Controllable vs Uncontrollable: A production supervisor can control the overtime of workers on their shift (controllable). However, the depreciation on factory building allocated from head office is uncontrollable for that supervisor.

### Example 2

Sunk vs Opportunity Cost: A company paid ₹5 lakh for machinery two years ago (sunk cost — ignore for current decision).
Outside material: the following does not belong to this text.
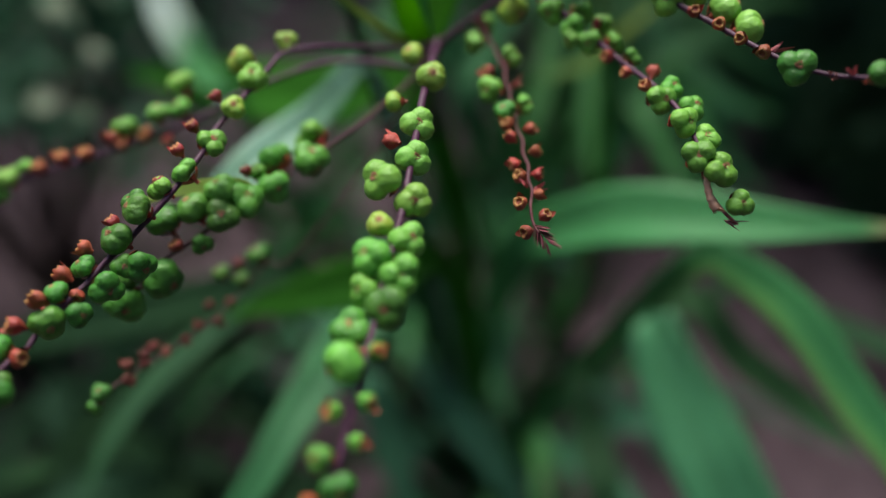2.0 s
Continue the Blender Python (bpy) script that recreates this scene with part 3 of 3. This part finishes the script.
spike_c = stem([(21.0, 291.0, 561.0), (16.7, 287.8, 553.2), (-13.5, 282.4, 555.8), (-39.7, 269.9, 549.9), (-53.2, 262.9, 543.5), (-56.0, 260.4, 542.3), (-71.0, 252.9, 536.5), (-87.1, 244.2, 533.0), (-105.6, 240.1, 526.7), (-123.3, 237.9, 520.5), (-138.3, 235.5, 515.0), (-150.3, 233.7, 511.3)], 0.0011, 0.0005)
hang(spike_c, GREEN, [(-81.7, 251.9, 539.4, 9.0), (-70.7, 255.6, 543.9, 8.0), (-67.8, 270.4, 549.5, 9.6), (-64.9, 260.5, 544.0, 8.0), (-113.7, 240.4, 528.3, 5.0), (-124.2, 236.5, 518.8, 8.0), (-120.7, 239.5, 524.0, 8.0), (-137.7, 236.0, 517.2, 7.0), (-133.2, 236.6, 519.8, 5.0), (-148.4, 234.3, 513.3, 8.0)], 0)
hang(spike_c, CUP, [(-84.9, 247.2, 537.9, 6.0), (-91.9, 241.4, 534.2, 6.0), (-99.9, 240.2, 532.1, 6.0), (-108.0, 238.6, 529.0, 6.0), (-74.6, 252.5, 537.6, 6.0), (-81.2, 246.5, 535.9, 6.0), (-67.2, 252.0, 535.4, 5.0), (-74.7, 249.7, 537.6, 5.0)])
spike_d = stem([(21.0, 291.0, 561.0), (12.9, 276.0, 552.5), (3.6, 248.4, 550.2), (-8.7, 236.5, 543.2), (-17.9, 226.5, 540.0), (-24.7, 215.0, 538.3), (-30.6, 205.6, 535.6), (-41.0, 200.0, 528.4), (-53.7, 194.9, 520.2), (-67.2, 188.9, 511.7)], 0.0009, 0.0005, BROWN_STEM_SKIN)
SWELL[spike_d] = 1.38
hang(spike_d, GREEN, [(-15.4, 244.3, 544.4, 9.0), (-12.4, 232.3, 542.3, 9.0), (-23.5, 230.2, 542.3, 9.0), (-20.3, 218.9, 538.5, 8.0), (-26.5, 210.1, 538.2, 9.0), (-31.4, 202.8, 536.4, 8.0), (-33.3, 209.4, 541.4, 8.0), (-40.6, 204.3, 537.3, 7.4), (-49.4, 202.7, 534.3, 8.0), (-48.5, 194.4, 518.7, 9.0), (-57.5, 194.5, 520.4, 9.0), (-59.2, 189.5, 511.8, 9.0), (-36.9, 198.7, 528.4, 5.0), (-25.6, 220.5, 542.5, 4.5)], 205)
hang(spike_d, CUP, [(-28.7, 218.6, 543.5, 4.5), (-44.9, 198.3, 528.2, 5.0)])
spike_e = stem([(21.0, 291.0, 561.0), (11.5, 282.1, 544.3), (1.3, 269.0, 528.0), (-11.9, 253.4, 511.1), (-27.0, 243.7, 494.5), (-33.9, 244.6, 493.3), (-41.0, 235.3, 487.1), (-48.0, 222.4, 482.6), (-58.0, 211.4, 478.4), (-63.9, 198.4, 479.3), (-65.8, 193.4, 480.5), (-71.0, 184.8, 478.9)], 0.0006, 0.0004, BROWN_STEM_SKIN)
hang(spike_e, GREEN, [(-38.3, 247.0, 495.3, 8.4), (-49.0, 237.4, 492.7, 6.0), (-41.9, 237.4, 490.4, 5.6), (-70.9, 184.5, 480.7, 6.0), (-72.6, 182.2, 475.8, 5.0)], 400)
hang(spike_e, DARK_CUP, [(-43.5, 240.6, 495.0, 4.6), (-49.9, 225.4, 487.0, 4.4), (-44.1, 230.2, 485.5, 4.4), (-45.4, 221.1, 483.1, 4.2), (-50.8, 216.9, 484.6, 4.4), (-54.1, 213.4, 480.4, 4.2), (-59.8, 208.8, 478.3, 4.2), (-63.4, 208.3, 481.0, 4.2), (-63.3, 200.4, 479.9, 4.2), (-64.5, 190.2, 481.5, 4.4), (-64.3, 203.1, 481.8, 4.6), (-66.4, 194.9, 483.8, 4.6), (-63.4, 190.9, 480.2, 4.4)])
spike_f = stem([(34.2, 283.0, 574.2), (39.3, 277.9, 568.7), (45.2, 262.8, 565.2), (48.1, 250.6, 560.6), (50.9, 238.7, 556.7), (53.8, 227.7, 552.8), (56.0, 216.6, 549.6), (57.4, 205.2, 547.3), (58.4, 198.4, 543.3), (61.0, 194.7, 541.3)], 0.0006, 0.0004, PINK_STEM_SKIN, 0.0004)
hang(spike_f, GREEN, [(37.8, 285.7, 570.2, 7.4), (34.9, 275.6, 567.2, 7.4), (48.0, 266.5, 566.3, 7.4), (42.2, 250.3, 561.3, 8.0), (53.4, 245.8, 558.5, 6.4), (47.6, 237.7, 559.6, 6.6)], 245)
hang(spike_f, CUP, [(40.4, 256.7, 564.7, 5.4), (55.8, 234.0, 556.0, 4.4), (49.9, 226.9, 556.1, 4.4), (57.9, 224.9, 553.0, 4.4), (51.4, 220.0, 550.6, 4.4), (59.1, 215.7, 550.1, 4.4), (54.2, 201.6, 548.1, 4.8), (61.3, 199.4, 546.1, 4.4), (56.3, 195.5, 542.6, 4.8), (48.6, 233.0, 557.4, 4.8), (53.5, 213.0, 550.6, 4.8), (59.6, 208.2, 547.7, 4.0)])
hang(spike_f, BRACT, [(50.4, 252.8, 562.6, 6.0), (55.2, 208.4, 551.1, 4.5), (59.3, 209.7, 548.7, 5.5)])
hang(spike_f, TUFT, [(63.6, 193.2, 539.6, 9.5)])
spike_g = stem([(53.5, 272.7, 588.4), (62.4, 264.5, 582.6), (73.1, 254.5, 577.6), (82.2, 244.4, 573.7), (89.7, 233.8, 571.8), (95.7, 222.1, 569.6), (99.4, 212.0, 566.1), (102.1, 204.3, 561.0), (103.5, 202.0, 555.2)], 0.001, 0.0006)
child("spike_tip", tube("spike_tip", [(0.1035, 0.2020, 0.5552), (0.1072, 0.2009, 0.5511), (0.1111, 0.2006, 0.5477), (0.1122, 0.2005, 0.5470)], 0.0006, 0.0004, PINK_SKIN, 24, 10, 0.2), spike_g, label="dry pink tip of the spike")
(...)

If it sells the machine now for ₹3 lakh instead of using it for a project, the ₹3 lakh is an opportunity cost.

### Example 3

Marginal Cost Example: Total cost of producing 100 units = ₹10,000. Total cost of producing 101 units = ₹10,080. Marginal cost of the 101st unit = ₹80.

### Example 4

Abnormal Cost: Abnormal wastage due to a factory fire worth ₹50,000 is an abnormal cost — it is NOT included in product cost but charged directly to the Costing P&L Account.

⚠️ Common exam mistakes

  • Treating sunk costs as relevant to a make-or-buy or replacement decision — they are always irrelevant as they cannot be recovered.
  • Confusing opportunity cost with out-of-pocket cost: opportunity cost has no cash outflow; out-of-pocket cost does.
  • Assuming all fixed costs are uncontrollable — some fixed costs (e.g., discretionary advertising budget) ARE controllable by managers.
  • Charging abnormal cost to product cost instead of the Costing P&L Account — this overstates product cost.